Start

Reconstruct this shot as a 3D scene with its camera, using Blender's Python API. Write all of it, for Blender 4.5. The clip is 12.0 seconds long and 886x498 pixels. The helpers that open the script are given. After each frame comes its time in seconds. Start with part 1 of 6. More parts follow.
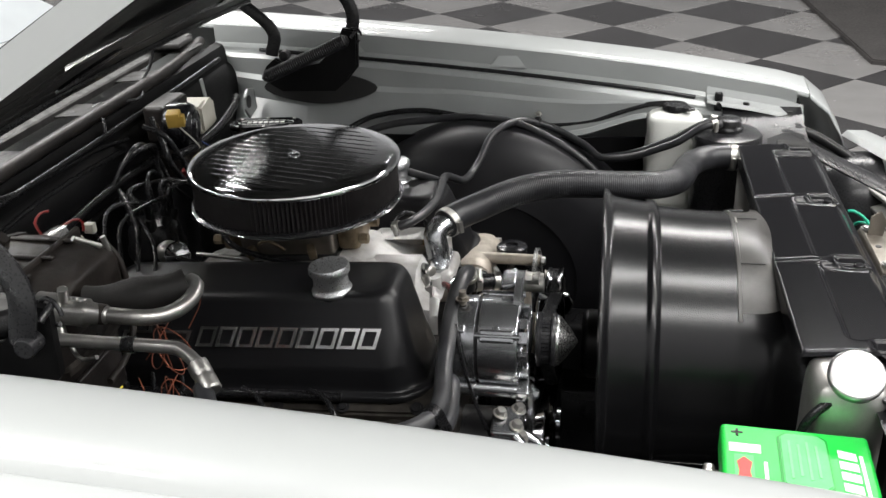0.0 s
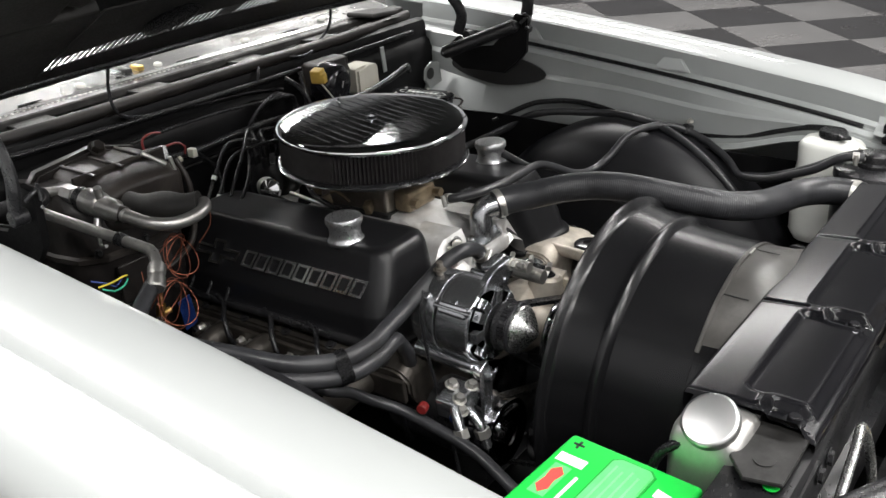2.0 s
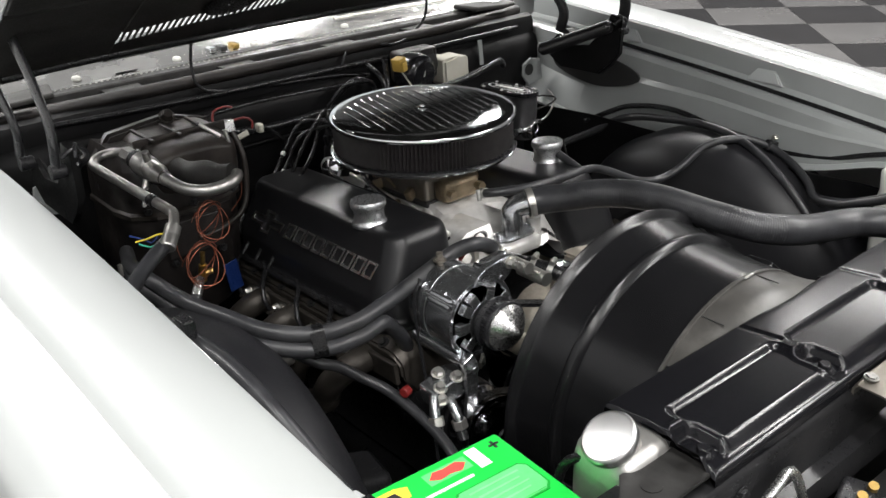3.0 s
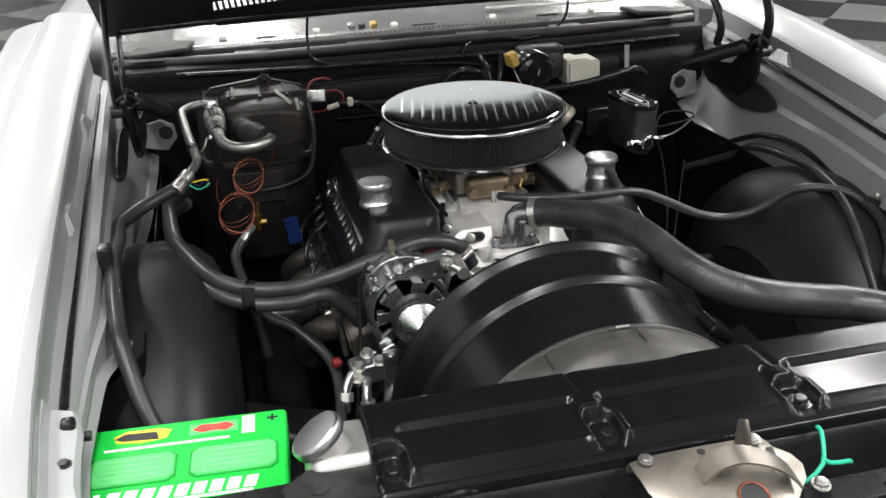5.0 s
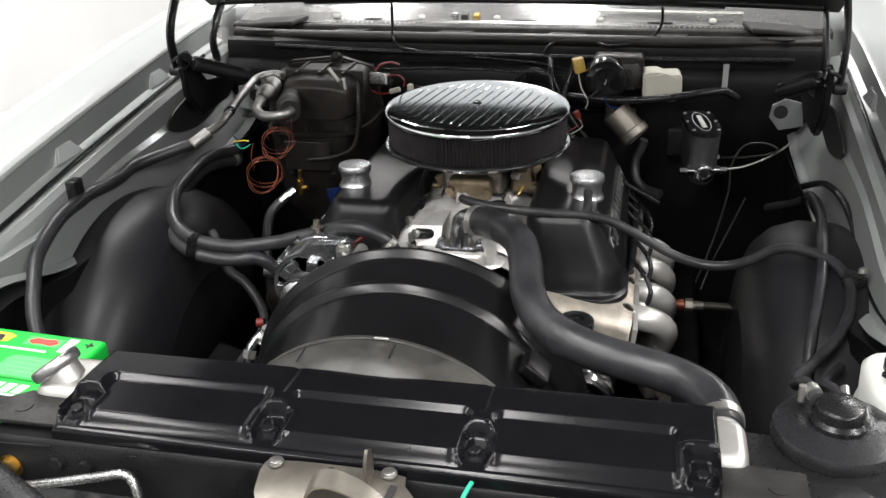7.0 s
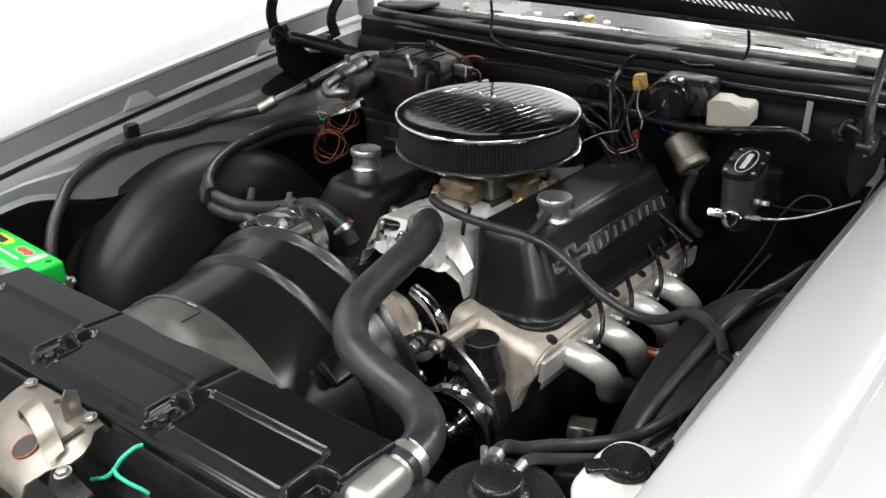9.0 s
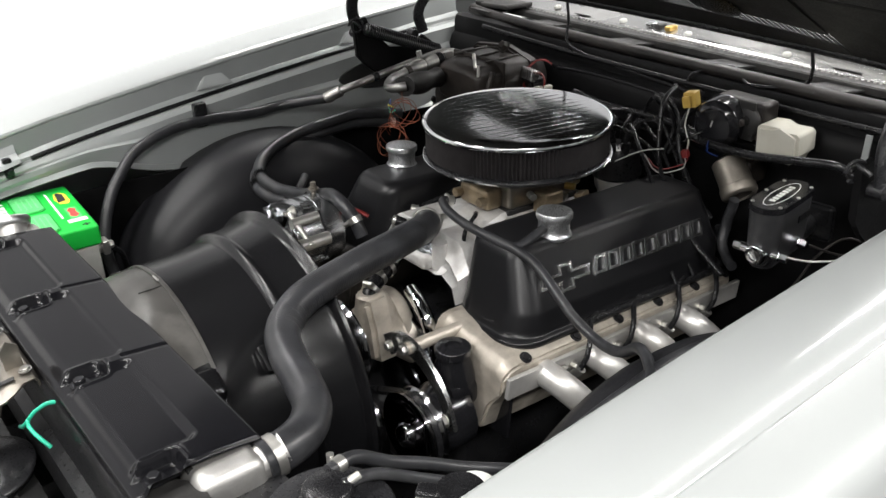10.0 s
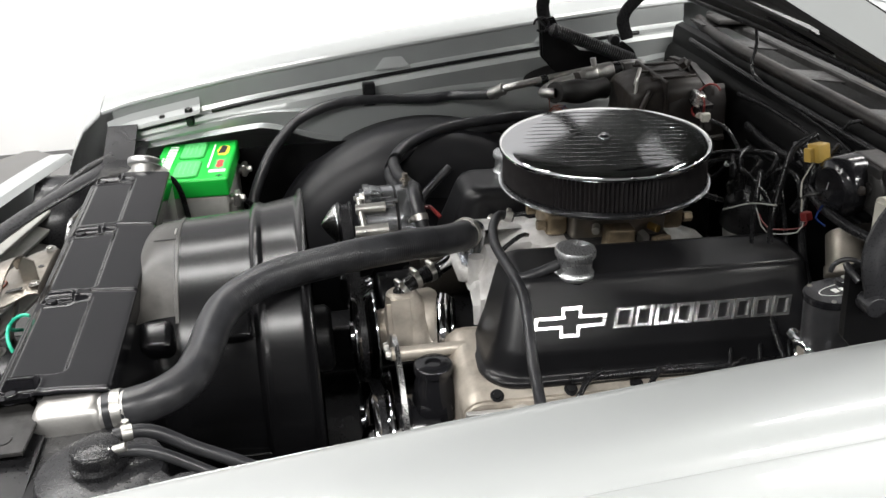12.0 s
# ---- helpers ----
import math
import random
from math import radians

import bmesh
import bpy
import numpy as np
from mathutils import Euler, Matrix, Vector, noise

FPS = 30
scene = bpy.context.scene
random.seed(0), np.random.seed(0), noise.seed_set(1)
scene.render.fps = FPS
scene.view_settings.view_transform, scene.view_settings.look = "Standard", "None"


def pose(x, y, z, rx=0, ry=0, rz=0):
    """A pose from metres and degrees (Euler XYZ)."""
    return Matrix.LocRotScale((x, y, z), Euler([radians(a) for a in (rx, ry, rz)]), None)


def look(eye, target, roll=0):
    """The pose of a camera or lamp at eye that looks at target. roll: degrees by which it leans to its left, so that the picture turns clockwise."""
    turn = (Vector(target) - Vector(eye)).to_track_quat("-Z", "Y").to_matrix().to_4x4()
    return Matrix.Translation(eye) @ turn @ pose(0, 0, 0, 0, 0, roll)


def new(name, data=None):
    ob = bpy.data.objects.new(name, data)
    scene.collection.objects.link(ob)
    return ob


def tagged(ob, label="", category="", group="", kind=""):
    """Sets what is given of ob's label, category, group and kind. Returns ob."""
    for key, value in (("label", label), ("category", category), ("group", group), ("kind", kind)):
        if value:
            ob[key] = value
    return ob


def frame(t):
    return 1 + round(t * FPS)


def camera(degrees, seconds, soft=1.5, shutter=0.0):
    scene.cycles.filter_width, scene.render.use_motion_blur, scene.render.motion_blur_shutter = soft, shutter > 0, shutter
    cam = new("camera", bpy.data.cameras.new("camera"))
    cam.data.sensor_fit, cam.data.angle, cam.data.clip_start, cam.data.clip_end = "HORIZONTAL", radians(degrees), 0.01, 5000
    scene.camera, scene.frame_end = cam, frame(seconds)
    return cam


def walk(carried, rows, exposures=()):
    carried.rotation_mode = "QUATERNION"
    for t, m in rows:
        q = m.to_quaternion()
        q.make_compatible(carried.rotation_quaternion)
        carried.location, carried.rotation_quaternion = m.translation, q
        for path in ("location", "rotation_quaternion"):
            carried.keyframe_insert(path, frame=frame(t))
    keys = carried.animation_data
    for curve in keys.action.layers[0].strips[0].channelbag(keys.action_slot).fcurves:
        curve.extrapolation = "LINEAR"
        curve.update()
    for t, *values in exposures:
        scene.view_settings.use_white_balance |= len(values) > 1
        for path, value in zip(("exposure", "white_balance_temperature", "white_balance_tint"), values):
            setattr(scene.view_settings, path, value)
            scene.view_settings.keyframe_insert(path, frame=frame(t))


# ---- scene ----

End

▸ **Problem to work on**
Set the pictures aside and transcribe the data above exactly.

▸ **The reply**
Reconstruct this shot as a 3D scene with its camera, using Blender's Python API. Write all of it, for Blender 4.5. The clip is 12.0 seconds long and 886x498 pixels. The helpers that open the script are given. After each frame comes its time in seconds. Start with part 1 of 6. More parts follow.
0.0 s
2.0 s
3.0 s
5.0 s
7.0 s
9.0 s
10.0 s
12.0 s
# ---- helpers ----
import math
import random
from math import radians

import bmesh
import bpy
import numpy as np
from mathutils import Euler, Matrix, Vector, noise

FPS = 30
scene = bpy.context.scene
random.seed(0), np.random.seed(0), noise.seed_set(1)
scene.render.fps = FPS
scene.view_settings.view_transform, scene.view_settings.look = "Standard", "None"


def pose(x, y, z, rx=0, ry=0, rz=0):
    """A pose from metres and degrees (Euler XYZ)."""
    return Matrix.LocRotScale((x, y, z), Euler([radians(a) for a in (rx, ry, rz)]), None)


def look(eye, target, roll=0):
    """The pose of a camera or lamp at eye that looks at target. roll: degrees by which it leans to its left, so that the picture turns clockwise."""
    turn = (Vector(target) - Vector(eye)).to_track_quat("-Z", "Y").to_matrix().to_4x4()
    return Matrix.Translation(eye) @ turn @ pose(0, 0, 0, 0, 0, roll)


def new(name, data=None):
    ob = bpy.data.objects.new(name, data)
    scene.collection.objects.link(ob)
    return ob


def tagged(ob, label="", category="", group="", kind=""):
    """Sets what is given of ob's label, category, group and kind. Returns ob."""
    for key, value in (("label", label), ("category", category), ("group", group), ("kind", kind)):
        if value:
            ob[key] = value
    return ob


def frame(t):
    return 1 + round(t * FPS)


def camera(degrees, seconds, soft=1.5, shutter=0.0):
    scene.cycles.filter_width, scene.render.use_motion_blur, scene.render.motion_blur_shutter = soft, shutter > 0, shutter
    cam = new("camera", bpy.data.cameras.new("camera"))
    cam.data.sensor_fit, cam.data.angle, cam.data.clip_start, cam.data.clip_end = "HORIZONTAL", radians(degrees), 0.01, 5000
    scene.camera, scene.frame_end = cam, frame(seconds)
    return cam


def walk(carried, rows, exposures=()):
    carried.rotation_mode = "QUATERNION"
    for t, m in rows:
        q = m.to_quaternion()
        q.make_compatible(carried.rotation_quaternion)
        carried.location, carried.rotation_quaternion = m.translation, q
        for path in ("location", "rotation_quaternion"):
            carried.keyframe_insert(path, frame=frame(t))
    keys = carried.animation_data
    for curve in keys.action.layers[0].strips[0].channelbag(keys.action_slot).fcurves:
        curve.extrapolation = "LINEAR"
        curve.update()
    for t, *values in exposures:
        scene.view_settings.use_white_balance |= len(values) > 1
        for path, value in zip(("exposure", "white_balance_temperature", "white_balance_tint"), values):
            setattr(scene.view_settings, path, value)
            scene.view_settings.keyframe_insert(path, frame=frame(t))


# ---- scene ----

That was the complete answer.